The rock was part of an outcrop named Hidden Harbor that likely formed back when Jezero was a lake. “This was an exciting find because the veins are strikingly different than the sedimentary rock surrounding them, suggesting that they formed at a different time and under different conditions,” said Gibbons. It’s like cracking open a tiny window into the Martian past.

The veins could hold hidden clues to Mars’ history of microbial life, if it was ever in residence there. “It is even possible that, during crystallization, the minerals in the veins trapped a droplet or two of the ancient water that carried them through the network of fractures in the first place, providing a time capsule of Mars’ watery past,” said Gibbons.
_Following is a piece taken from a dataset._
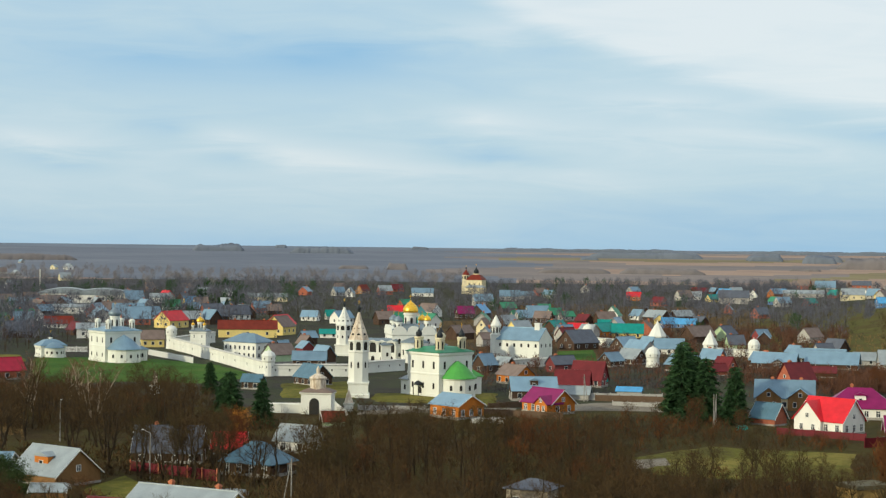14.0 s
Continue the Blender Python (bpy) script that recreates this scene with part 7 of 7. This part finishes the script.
def fence(p, q, h, mat, label, step=2.5, post=None, solid=True, cap=True):
    """A run of posts with boarded panels or rails between them."""
    d = math.hypot(q[0] - p[0], q[1] - p[1])
    ob = thing("fence", (p[0] + q[0]) / 2, (p[1] + q[1]) / 2, math.degrees(math.atan2(q[1] - p[1], q[0] - p[0])), label, "fence")
    n = max(1, int(d / step))
    w = d / n
    bm = fresh()
    rect_stack(bm, [(.09, .09, -.6), (.09, .09, h + .12), (.13, .13, h + .16), (.02, .02, h + .3)])
    pm = link("post", bm, post or mat)
    bm = fresh()
    if solid:
        rect_stack(bm, [(w / 2 - .1, .04, -.5), (w / 2 - .1, .04, h - .08), (w / 2 - .1, .07, h - .06), (w / 2 - .1, .07, h)])
    else:
        k = 9
        xs = [-w / 2 + .1 + (w - .2) * i / (2 * k) for i in range(2 * k + 1)]
        plate(bm, xs, [0, .25, .38, h - .35, h - .22, h], lambda i, j: i % 2 == 0 or j in (1, 3), -.03, .03)
    sm = link("panel", bm, mat)
    for i in range(n + 1):
        shared("post", pm, ob, pose(-d / 2 + w * i, 0, 0))
    for i in range(n):
        shared("panel", sm, ob, pose(-d / 2 + w * (i + .5), 0, 0))
    return ob


M_GREENFENCE = paint("green_sheet_fence", (0.02, 0.10, 0.07), 0.5, 0.1, 0.6, 0.25, 0.1)
M_REDFENCE = paint("maroon_sheet_fence", (0.13, 0.012, 0.02), 0.5, 0.1, 0.6, 0.25, 0.1)
M_WOODFENCE = paint("old_board_fence", (0.13, 0.085, 0.055), 0.9, 0, 0.8, 0.35, 0.2, 10)
M_PALEFENCE = paint("pale_concrete_fence", (0.40, 0.39, 0.37), 0.8, 0, 0.8, 0.18, 0.1)
fence((-4.9, 220.8), (4.1, 222.4), 2.0, M_PALEFENCE, "white panel fence round the garden", 3.0)
fence((-3.2, 248.3), (7.0, 249.7), 1.9, M_GREENFENCE, "dark green sheet-metal fence", 3.0)
fence((16.3, 254.9), (22.3, 256.4), 1.9, M_GREENFENCE, "dark green sheet-metal fence", 3.0)
fence((-91.0, 348.1), (-87.3, 353.7), 2.0, M_REDFENCE, "maroon sheet-metal fence before the cottage", 2.5)
fence((-113.8, 362.5), (-94.1, 360.8), 1.5, M_REDFENCE, "maroon fence before the red-roofed house", 2.5)
fence((-186.7, 362.2), (-165.8, 365.1), 1.6, M_WOODFENCE, "old board fence along the lane", 2.5)
fence((-182.4, 415.5), (-163.9, 423.6), 1.8, M_PALEFENCE, "pale fence along the village lane", 3.0)
fence((-190.6, 238.6), (-171.0, 237.0), 1.8, M_REDFENCE, "brown-red board fence round the yard", 3.0, M_CHIM)
fence((-216.0, 356.8), (-198.9, 365.4), 1.2, M_PALEFENCE, "low pale wall before the church", 3.0)
fence((-191.5, 377.9), (-186.3, 389.4), 1.4, M_WOODFENCE, "old board fence along the lane", 3.0)
fence((-382.5, 488.2), (-344.4, 463.1), 1.9, M_TRIM, "white pillared churchyard railing fence", 2.6, M_TRIM, False)
fence((-415.1, 482.2), (-409.4, 487.0), 1.9, M_TRIM, "white pillared churchyard railing fence", 2.6, M_TRIM, False)
fence((-46.2, 480.1), (-24.1, 476.2), 1.3, M_WOODFENCE, "weathered grey garden paling fence", 3.0)
fence((-20.3, 540.7), (-2.6, 536.1), 1.3, M_WOODFENCE, "weathered grey garden paling fence", 3.0)
fence((-274.1, 311.0), (-345.8, 372.7), 1.4, M_WOODFENCE, "weathered grey garden paling fence", 4.0)
fence((-373.8, 342.4), (-361.4, 361.1), 1.5, M_WOODFENCE, "rust-brown board garden fence", 3.0)
fence((-178.6, 413.8), (-160.6, 419.5), 1.6, M_WOODFENCE, "dark board fence along the lane", 3.0)
fence((-168.7, 401.7), (-154.4, 405.2), 1.3, M_PALEFENCE, "pale concrete fence along the lane", 3.0)


def lamp_post(p, h, arm=True, twin=False, dark=False):
    ob = thing("lamp_post" if arm else "utility_pole", p[0], p[1], TREES.uniform(0, 360), "pale concrete street-lamp post with curved arm" if arm else "pale concrete utility pole", "lamp post" if arm else "pole")
    bm = fresh()
    lathe(bm, [(.13, -.6), (.11, h * .5), (.08, h)], 8)
    part("post", bm, M_POLE, ob)
    if twin:
        bm = fresh()
        tube(bm, (1.6, 0, -.5), (.1, 0, h * .93), .12, .09, 6)
        part("strut", bm, M_POLE, ob)
    if arm:
        bm = fresh()
        tube(bm, (0, 0, h - .1), (1.2, 0, h + .45), .05, .04, 6)
        a = part("arm", bm, M_POLE, ob)
        bm = fresh()
        lathe(bm, [(.05, -.1), (.2, -.06), (.22, .04), (.06, .1)], 10)
        hd = part("lamp_head", bm, M_LAMP, a)
        hd.matrix_basis = pose(1.4, 0, h + .48, 0, 12, 0)
    else:
        bm = fresh()
        rect_stack(bm, [(.8, .06, h - .9), (.8, .06, h - .75)])
        part("cross_arm", bm, M_WOODFENCE, ob)


for _p, _h, _a, _t in (((-50.0, 486.8), 9, True, False), ((-61.5, 490.6), 7.5, False, False), ((-39.0, 524.1), 7.5, False, False), ((4.8, 508.9), 7.5, False, False), ((-43.0, 201.1), 4, False, False), ((-14.1, 348.9), 8, False, False), ((0.6, 254.9), 6, False, False), ((4.1, 222.4), 5, False, False),
                       ((-230.8, 266.7), 8, True, False), ((-144.1, 218.8), 7.5, False, True), ((-180.8, 231.5), 8, True, False), ((-180.5, 410.8), 7, False, True), ((-130.0, 367.6), 7.5, False, False), ((-108.4, 372.5), 6.5, True, False), ((-131.7, 374.0), 7, False, True), ((-54.2, 523.7), 7, True, False), ((-57.3, 304.6), 6, False, False), ((-144.9, 383.0), 6, True, False),
                       ((136.5, 666.8), 8, False, False), ((55.9, 431.1), 7, True, False), ((45.9, 310.1), 7, True, False), ((17.2, 307.4), 6, False, False)):
    lamp_post(_p, _h, _a, _t)


def road_sign(p, h, n):
    ob = thing("road_sign", p[0], p[1], -4, "bright yellow-framed pedestrian crossing sign on a post", "road sign")
    bm = fresh()
    lathe(bm, [(.05, -.5), (.05, h)], 8)
    part("post", bm, M_CONCRETE, ob)
    for i in range(n):
        bm = fresh()
        rect_stack(bm, [(.48, .03, h - .1 - i * 1.0 - .9), (.48, .03, h - .1 - i * 1.0)], 0, -.08)
        b = part("sign_board", bm, M_SIGN, ob, "yellow reflective board")
        bm = fresh()
        plate(bm, [-.3, -.1, .1, .3], [h - .9 - i, h - .6 - i, h - .3 - i], lambda a, c: (a + c) % 2 == 0 or a == 1, -.13, -.12)
        part("pictogram", bm, M_IRON if i else CAR_PAINT["blue"], b, "dark pictogram")


M_SIGN = paint("sign_yellow", (0.85, 0.72, 0.02), 0.5, 0, 2.0, 0.08, 0.0)
road_sign((39.7, 224.5), 3.6, 2)
road_sign((36.9, 194.5), 4.0, 2)


def gazebo(p):
    ob = thing("gazebo", p[0], p[1], 12, "small garden gazebo with teal-green pyramid roof", "gazebo")
    for sx in (-1, 1):
        for sy in (-1, 1):
            bm = fresh()
            rect_stack(bm, [(.08, .08, -.4), (.08, .08, 2.1)], sx * 1.0, sy * 1.0)
            part("post", bm, WALLS["yellow"][1], ob)
    bm = fresh()
    rect_stack(bm, [(1.0, 1.0, -.3), (1.0, 1.0, .9)])
    part("parapet", bm, WALLS["yellow"][1], ob)
    bm = fresh()
    lathe(bm, [(1.9, 2.05), (1.9, 2.15), (.9, 2.9), (.12, 3.4)], 4, 0, 0, 0, math.pi / 4)
    part("roof", bm, ROOFS["teal"][1], ob)


gazebo((4.3, 286.2))


def goal_frame(p):
    ob = thing("swing_frame", p[0], p[1], 10, "yellow metal swing frame in a yard", "swing frame")
    bm = fresh()
    plate(bm, [-1.6, -1.45, 1.45, 1.6], [-.3, 4.2, 4.35], lambda i, j: i != 1 or j == 1, -.07, .07)
    part("frame", bm, WALLS["yellow"][1], ob)


goal_frame((-22.2, 526.1))


def smokestack(p, h):
    ob = thing("smokestack", p[0], p[1], 0, "tall thin pale boiler-house smokestack", "smokestack")
    bm = fresh()
    lathe(bm, [(.8, -1), (.55, h * .95), (.66, h * .96), (.66, h)], 12)
    part("shaft", bm, M_CONCRETE, ob)


smokestack((-934.3, 1053.9), 17)


def hangar(p, L, B, h, rz):
    ob = thing("hangar", p[0], p[1], rz, "long pale warehouse with low curved roof", "warehouse")
    FOOT.append((p[0], p[1], L * .55))
    bm = fresh()
    rect_stack(bm, [(L / 2, B / 2, -1), (L / 2, B / 2, h)])
    w = part("wall", bm, WALLS["white"][1], ob)
    for i in range(int(L / 6)):
        window(w, -L / 2 + L * (i + .5) / int(L / 6), -B / 2 - .01, h * .35, 0, 2.0, 1.4, False)
    bm = fresh()
    rise = L * .09
    pts = [(-L / 2 - .5 + (L + 1) * k / 12, h + rise * math.sin(math.pi * k / 12)) for k in range(13)]
    a = [bm.verts.new((x, -B / 2 - .5, z)) for x, z in pts] + [bm.verts.new((L / 2 + .5, -B / 2 - .5, h - .3)), bm.verts.new((-L / 2 - .5, -B / 2 - .5, h - .3))]
    b = [bm.verts.new((v.co.x, B / 2 + .5, v.co.z)) for v in a]
    bm.faces.new(a)
    bm.faces.new(b[::-1])
    n = len(a)
    for i in range(n):
        bm.faces.new((a[i], b[i], b[(i + 1) % n], a[(i + 1) % n]))
    part("roof", bm, ROOFS["pale"][1], ob)


def tarp_pile(p, s, mat, label):
    ob = thing("heap", p[0], p[1], 20, label, "pile")
    bm = fresh()
    rect_stack(bm, [(s, s * .6, -.3), (s, s * .6, .5), (s * .8, s * .45, .9), (s * .3, s * .2, 1.1)])
    part("cover", bm, mat, ob)


tarp_pile((-127.7, 229.9), 3.2, ROOFS["pale"][1], "low heap under pale sheeting in the thicket")
tarp_pile((-158.9, 224.6), 2.2, ROOFS["pale"][1], "stacked boards under pale sheeting by the fence")
tarp_pile((-177.9, 348.2), 2.6, M_CONCRETE, "heap of pale rubble beside the hut")
tarp_pile((-176.3, 350.1), 3.0, M_CONCRETE, "heap of pale rubble in the yard")
tarp_pile((-123.1, 366.8), 1.3, ROOFS["teal"][1], "small teal water tank by the spruces")

hangar((-747.9, 868.7), 36, 22, 6.5, 38)
hangar((-729.5, 883.5), 44, 22, 5.5, 38)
Miniscule fluid inclusions have been found in ancient Earth rocks. A study earlier this year described the discovery of microorganisms 830 million years old in fluid inclusions in halite crystals, raising the possibility that a similar find from Mars could preserve organic matter. “Do the veins in Jezero contain such fluid inclusions? It’s possible, but we cannot know for certain until we bring a sample back to Earth for detailed analysis,” Gibbons wrote.

The Mars Sample Return mission will be complicated and challenging, but necessary to truly understand Mars’ past and, hopefully, answer the question of whether the red planet was once home to microbial life.